> [GIVEN TASK] Begin with the first line of the material and copy each line word for word through the line that contains "return rng.uniform(4.5, 29.5), rng.uniform(-10.8, -1.6)"; the pictures are left out.
==== DATA PROVIDED
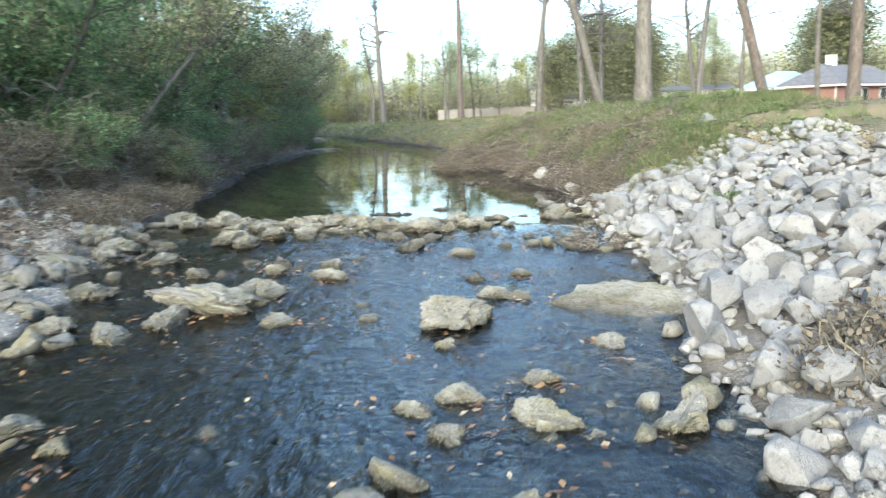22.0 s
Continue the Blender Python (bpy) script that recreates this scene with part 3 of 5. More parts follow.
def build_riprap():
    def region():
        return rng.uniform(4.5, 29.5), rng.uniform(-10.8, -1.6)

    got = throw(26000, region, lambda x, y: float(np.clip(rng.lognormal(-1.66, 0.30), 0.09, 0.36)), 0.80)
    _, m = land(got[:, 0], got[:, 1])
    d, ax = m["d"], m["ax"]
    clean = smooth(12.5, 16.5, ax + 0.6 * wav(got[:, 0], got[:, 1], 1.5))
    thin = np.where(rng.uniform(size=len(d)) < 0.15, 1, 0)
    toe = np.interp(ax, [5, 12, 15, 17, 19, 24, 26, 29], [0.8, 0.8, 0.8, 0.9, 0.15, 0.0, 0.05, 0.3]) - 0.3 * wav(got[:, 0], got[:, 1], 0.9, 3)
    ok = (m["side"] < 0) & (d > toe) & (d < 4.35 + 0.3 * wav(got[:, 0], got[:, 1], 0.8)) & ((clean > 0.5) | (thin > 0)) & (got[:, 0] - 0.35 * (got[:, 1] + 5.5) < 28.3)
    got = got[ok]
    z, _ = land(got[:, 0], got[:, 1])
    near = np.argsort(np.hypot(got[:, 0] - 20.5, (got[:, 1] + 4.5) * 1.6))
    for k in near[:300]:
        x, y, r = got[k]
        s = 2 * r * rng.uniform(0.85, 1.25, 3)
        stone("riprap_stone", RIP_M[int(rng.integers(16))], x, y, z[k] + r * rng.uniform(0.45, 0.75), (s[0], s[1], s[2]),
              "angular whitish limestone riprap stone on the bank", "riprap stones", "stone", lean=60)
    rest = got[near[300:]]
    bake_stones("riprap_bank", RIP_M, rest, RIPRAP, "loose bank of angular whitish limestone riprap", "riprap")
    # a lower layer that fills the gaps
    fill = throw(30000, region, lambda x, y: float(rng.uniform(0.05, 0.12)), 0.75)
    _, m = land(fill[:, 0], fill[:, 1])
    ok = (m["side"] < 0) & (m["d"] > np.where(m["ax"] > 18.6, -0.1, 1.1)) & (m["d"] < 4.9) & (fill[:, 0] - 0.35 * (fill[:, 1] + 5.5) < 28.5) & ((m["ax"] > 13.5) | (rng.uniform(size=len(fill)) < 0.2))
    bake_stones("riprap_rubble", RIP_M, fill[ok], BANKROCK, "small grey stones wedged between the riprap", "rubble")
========
> [FULL SOLUTION]
22.0 s
Continue the Blender Python (bpy) script that recreates this scene with part 3 of 5. More parts follow.
def build_riprap():
    def region():
        return rng.uniform(4.5, 29.5), rng.uniform(-10.8, -1.6)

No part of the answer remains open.